Showing @ Royal Lyceum Theatre, Edinburgh until Sat 17 Mar

The American Dream has brusquely faded over the years. At the time Steinbeck wrote Of Mice and Men (1937), it struck a balance between the tangible success of owning land and the benevolent hunt for social equality. As the decades passed, we financialised The Dream and packaged it as a sexier feat to render it all the more elusive. 75 years on, we’re still after it, but John Dove’s production reminds us that the themes underneath are the ones which will remain vibrant and noteworthy.

William Ash and Steve Jackson give impressively charged yet tender performances as the now iconic George and Lennie.

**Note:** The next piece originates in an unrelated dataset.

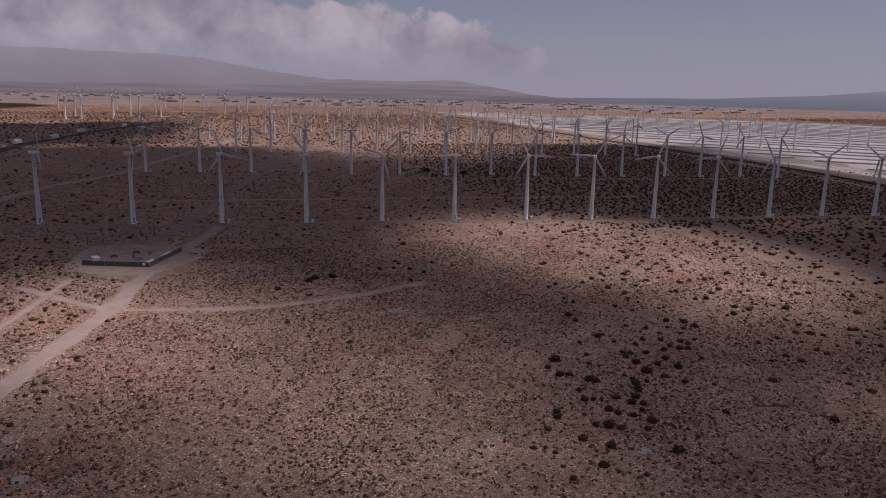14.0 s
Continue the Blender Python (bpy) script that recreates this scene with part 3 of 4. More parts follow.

Travelling across America during the Great Depression, they settle in California to work on a ranch, lightly bronzed with distinct wooden surfaces and summery dusk lighting by designers Colin Richmond and Jeanine Davies.

The towering sets which range from bunk-bed living quarters to hay filled barns loom over the action, echoing the arguments between George and Curley while bestowing a frosty sense of perspective to the scale of the protagonists’ dreams. The size reflects Steinbeck’s text: soaring metaphors, epic quests and seemingly unreachable ideals. His themes are weaving yet pervasive, his characters complex yet ordinary, his message profound yet candid – and Dove respects this with fairly simple and unsigned direction.

There’s just something missing from this production. Perhaps it’s a longing for Steinbeck’s original poetic literacy, his capacity for sentimental storytelling which is emotional but never mawkish. It might be that Peter Kelly and Garry Collins’s performances as Candy and Curley miss the subtle, more believable characterisation provided by Ray Walston and Casey Siemaszko in Gary Sinise’s 1992 film adaptation. There isn’t a balanced enough exploration of John Macauley’s Crooks and some deliveries just feel clumsy, caricatured and thorny. This isn’t to say Dove’s play is weak; he has translated Steinbeck for the stage quite efficiently, it just lacks the energy and authority needed to support such a superior tale.